The PM rammed this point home hard during his APS address this week, advocating for an injection of “mid-career” talent entering public service ranks from the outside to bolster the APS gene pool.
“We need the public service to be more open to outsiders,” Morrison chided, saying that for the public service to succeed it must “draw from more points on the compass than those who have only ever worked in the public service.”
“The APS needs to be world-class at collaborating with external partners on all the challenges we face as a country – everything from grasping the productivity opportunity of the digital economy, to ending the export of waste to using Big Data to dramatically improve service delivery,” Morrison added.
“While some of our brightest minds will want a lifetime career in the federal bureaucracy, many of you here, many Australian’s won’t. And we need to find ways for smart, dedicated Australians to see a stint in the public service as part of their career journey.”
The man now leading the the strategy development taskforce for Service Australia, Martin Hoffman, is one such creature, having migrated from being the chief of digital media play ninemsn to Prime Minister and Cabinet a decade ago.
Hoffman was most recently the secretary of the New South Wales Department of Finance, Services and Innovation, the device delivery reform model Morrison is trying to transplant into Canberra.
Hoffman is familiar with the notion of the Canberra bubble, taking a dig at it two years ago.
"Now I work in NSW I realise that Canberra doesn’t matter,” Hoffman joked in a 2017 speech.
"The need for external perspective, fresh thinking and cultural diversity appears to a blessing for NSW.
“I joke, respectfully among my friends in Canberra, that there is a risk of hereditary caste of Commonwealth public servants,” Hoffman said.
“Their grandparents moved to Canberra, they had children that became public servants, they had children that became public servants in the Canberra bubble … it’s a beautiful place.”
“I think some greater churn is important, in NSW you get that,” Hoffman said.
Lesser known is that NSW public servants are often better paid than their federal peers.
And in the area of technology, agency chiefs have the ability to go above pay bands to hire the talent they need in a competitive market.
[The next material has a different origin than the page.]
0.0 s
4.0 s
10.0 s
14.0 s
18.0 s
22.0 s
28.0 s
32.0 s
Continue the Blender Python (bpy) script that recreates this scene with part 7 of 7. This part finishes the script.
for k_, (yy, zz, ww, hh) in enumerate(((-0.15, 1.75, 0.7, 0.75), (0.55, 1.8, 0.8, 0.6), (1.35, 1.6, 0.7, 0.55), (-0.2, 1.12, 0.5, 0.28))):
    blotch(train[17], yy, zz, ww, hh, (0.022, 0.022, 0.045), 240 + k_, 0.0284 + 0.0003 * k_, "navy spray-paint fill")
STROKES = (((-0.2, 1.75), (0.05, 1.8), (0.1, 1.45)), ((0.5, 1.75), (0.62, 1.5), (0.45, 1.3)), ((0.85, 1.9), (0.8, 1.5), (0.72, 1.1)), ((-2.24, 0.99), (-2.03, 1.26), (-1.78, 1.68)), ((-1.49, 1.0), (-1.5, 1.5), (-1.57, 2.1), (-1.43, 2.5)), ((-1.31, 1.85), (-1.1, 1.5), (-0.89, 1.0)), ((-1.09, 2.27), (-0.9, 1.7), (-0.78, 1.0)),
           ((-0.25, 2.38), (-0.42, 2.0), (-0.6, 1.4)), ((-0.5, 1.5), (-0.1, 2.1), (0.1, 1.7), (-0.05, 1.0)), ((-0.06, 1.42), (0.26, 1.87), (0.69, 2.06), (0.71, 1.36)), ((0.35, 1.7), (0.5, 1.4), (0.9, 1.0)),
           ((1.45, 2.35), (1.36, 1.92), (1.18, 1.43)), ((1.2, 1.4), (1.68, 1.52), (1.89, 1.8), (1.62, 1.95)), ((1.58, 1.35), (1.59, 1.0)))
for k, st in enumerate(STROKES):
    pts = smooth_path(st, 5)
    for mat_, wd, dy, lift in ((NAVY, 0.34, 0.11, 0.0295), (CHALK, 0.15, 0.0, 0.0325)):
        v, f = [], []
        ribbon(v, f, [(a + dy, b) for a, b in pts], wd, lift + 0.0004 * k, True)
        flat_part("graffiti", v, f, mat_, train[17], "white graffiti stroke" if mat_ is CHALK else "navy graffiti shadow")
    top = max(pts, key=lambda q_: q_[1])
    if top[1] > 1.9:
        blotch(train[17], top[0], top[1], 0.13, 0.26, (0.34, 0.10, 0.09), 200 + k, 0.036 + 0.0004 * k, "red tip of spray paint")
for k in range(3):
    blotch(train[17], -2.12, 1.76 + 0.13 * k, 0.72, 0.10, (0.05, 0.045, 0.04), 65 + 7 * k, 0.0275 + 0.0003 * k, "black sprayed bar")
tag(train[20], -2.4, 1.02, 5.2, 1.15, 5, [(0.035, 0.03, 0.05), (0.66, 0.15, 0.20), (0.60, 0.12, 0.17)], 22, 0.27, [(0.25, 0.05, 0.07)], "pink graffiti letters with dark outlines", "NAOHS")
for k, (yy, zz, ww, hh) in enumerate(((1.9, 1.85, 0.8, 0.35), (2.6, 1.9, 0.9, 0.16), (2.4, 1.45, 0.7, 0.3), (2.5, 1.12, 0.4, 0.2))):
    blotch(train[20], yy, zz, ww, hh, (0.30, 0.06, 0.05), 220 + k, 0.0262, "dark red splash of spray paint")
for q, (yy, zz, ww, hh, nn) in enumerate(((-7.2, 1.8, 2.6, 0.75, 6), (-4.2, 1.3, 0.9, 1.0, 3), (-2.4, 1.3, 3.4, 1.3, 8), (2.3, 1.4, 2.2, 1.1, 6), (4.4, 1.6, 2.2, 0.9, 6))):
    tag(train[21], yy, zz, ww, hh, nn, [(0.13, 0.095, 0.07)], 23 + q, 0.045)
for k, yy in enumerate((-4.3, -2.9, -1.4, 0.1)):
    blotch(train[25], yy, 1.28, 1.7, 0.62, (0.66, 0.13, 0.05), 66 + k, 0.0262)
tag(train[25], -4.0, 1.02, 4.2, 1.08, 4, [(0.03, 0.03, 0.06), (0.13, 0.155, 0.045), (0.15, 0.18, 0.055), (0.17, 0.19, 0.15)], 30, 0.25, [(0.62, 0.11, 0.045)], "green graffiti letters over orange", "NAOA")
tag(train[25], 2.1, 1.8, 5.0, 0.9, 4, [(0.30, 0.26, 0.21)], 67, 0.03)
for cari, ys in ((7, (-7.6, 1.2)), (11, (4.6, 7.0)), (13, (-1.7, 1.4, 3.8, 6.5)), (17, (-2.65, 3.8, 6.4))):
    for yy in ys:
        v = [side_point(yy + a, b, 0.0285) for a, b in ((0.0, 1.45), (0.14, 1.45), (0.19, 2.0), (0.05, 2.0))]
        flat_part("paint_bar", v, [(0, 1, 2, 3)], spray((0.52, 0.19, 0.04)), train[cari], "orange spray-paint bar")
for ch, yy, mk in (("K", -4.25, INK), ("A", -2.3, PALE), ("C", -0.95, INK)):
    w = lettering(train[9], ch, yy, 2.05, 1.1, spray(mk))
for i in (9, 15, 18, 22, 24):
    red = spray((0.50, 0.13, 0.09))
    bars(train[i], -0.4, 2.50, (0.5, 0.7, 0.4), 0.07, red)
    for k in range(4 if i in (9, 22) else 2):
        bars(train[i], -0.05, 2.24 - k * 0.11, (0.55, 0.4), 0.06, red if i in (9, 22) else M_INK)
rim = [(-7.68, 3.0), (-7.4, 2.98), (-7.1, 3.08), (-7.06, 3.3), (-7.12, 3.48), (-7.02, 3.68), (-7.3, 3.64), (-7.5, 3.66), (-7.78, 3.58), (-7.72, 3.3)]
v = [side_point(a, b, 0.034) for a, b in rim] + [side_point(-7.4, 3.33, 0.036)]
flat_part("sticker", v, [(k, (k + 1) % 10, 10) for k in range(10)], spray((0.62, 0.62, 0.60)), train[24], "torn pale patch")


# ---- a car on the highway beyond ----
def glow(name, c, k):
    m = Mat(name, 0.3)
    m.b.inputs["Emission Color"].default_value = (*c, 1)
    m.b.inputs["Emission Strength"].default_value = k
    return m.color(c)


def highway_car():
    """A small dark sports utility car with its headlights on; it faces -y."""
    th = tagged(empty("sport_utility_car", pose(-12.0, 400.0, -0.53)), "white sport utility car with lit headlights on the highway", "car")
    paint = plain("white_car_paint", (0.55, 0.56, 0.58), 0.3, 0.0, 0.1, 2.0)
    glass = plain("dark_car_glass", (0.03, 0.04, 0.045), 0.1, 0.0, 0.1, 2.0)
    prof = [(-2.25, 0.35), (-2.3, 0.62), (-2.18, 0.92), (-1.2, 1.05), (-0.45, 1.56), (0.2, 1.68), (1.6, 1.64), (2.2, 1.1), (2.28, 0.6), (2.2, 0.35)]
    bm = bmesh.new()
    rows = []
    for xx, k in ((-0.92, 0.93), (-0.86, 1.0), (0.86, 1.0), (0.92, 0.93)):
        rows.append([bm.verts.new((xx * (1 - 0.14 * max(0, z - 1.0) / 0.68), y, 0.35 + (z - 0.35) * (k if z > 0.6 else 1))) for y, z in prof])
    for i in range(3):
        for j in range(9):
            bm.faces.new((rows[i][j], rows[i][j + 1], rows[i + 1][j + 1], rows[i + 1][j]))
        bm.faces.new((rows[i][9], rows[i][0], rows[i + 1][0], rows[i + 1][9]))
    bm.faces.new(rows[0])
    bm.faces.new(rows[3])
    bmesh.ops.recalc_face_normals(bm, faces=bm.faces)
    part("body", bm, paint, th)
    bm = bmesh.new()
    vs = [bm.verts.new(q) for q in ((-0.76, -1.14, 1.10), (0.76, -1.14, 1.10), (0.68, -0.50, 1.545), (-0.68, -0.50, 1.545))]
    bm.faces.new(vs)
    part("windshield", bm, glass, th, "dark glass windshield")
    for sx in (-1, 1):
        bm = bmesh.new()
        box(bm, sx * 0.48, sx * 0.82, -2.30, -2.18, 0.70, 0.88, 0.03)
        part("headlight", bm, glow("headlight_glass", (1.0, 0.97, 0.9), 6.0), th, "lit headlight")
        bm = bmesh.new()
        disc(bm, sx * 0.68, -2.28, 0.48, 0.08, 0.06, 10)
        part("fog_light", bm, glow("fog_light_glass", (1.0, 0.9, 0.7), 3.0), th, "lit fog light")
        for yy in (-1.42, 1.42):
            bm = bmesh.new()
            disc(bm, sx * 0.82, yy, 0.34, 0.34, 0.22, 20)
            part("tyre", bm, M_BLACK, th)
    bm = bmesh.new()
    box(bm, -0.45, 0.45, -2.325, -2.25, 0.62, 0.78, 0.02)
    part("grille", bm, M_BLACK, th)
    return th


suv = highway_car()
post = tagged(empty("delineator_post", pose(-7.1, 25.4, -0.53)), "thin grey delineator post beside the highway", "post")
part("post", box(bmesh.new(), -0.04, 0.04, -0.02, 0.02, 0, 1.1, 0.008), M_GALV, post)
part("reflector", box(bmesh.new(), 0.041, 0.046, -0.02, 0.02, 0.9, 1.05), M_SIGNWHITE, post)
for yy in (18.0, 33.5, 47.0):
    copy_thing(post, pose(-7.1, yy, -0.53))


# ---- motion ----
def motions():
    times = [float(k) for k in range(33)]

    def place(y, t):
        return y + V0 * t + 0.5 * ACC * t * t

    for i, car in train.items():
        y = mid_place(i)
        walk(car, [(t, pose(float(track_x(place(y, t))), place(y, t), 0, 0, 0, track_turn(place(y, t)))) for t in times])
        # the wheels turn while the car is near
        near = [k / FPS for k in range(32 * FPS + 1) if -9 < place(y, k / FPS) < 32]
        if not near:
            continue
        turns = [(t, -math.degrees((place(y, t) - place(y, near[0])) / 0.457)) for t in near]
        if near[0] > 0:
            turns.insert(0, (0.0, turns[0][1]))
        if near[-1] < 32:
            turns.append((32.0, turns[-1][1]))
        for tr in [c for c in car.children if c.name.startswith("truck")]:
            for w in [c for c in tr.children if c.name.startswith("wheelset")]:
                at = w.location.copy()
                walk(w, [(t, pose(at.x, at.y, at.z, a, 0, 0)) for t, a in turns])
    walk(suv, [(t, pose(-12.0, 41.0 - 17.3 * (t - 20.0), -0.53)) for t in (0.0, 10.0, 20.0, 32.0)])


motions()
Joining the public service does not mean taking a vow of poverty.
A degree of pay parity for technology skills on par with private sector could go a long way to fulfilling the laudable aim of cross-fertilisation, especially if the government is hoping to pull-in decent customer experience and transactional talent.
A public sector pay boost would also likely save money because efficiencies would be realised faster.
Just imagine if Centrelink actually paid out the right money the first time round so that it didn’t have hire a phalanx of debt collectors to hound money out of often vulnerable people with an error rate often as high as 20 percent.
Now that really would be a service delivery revolution.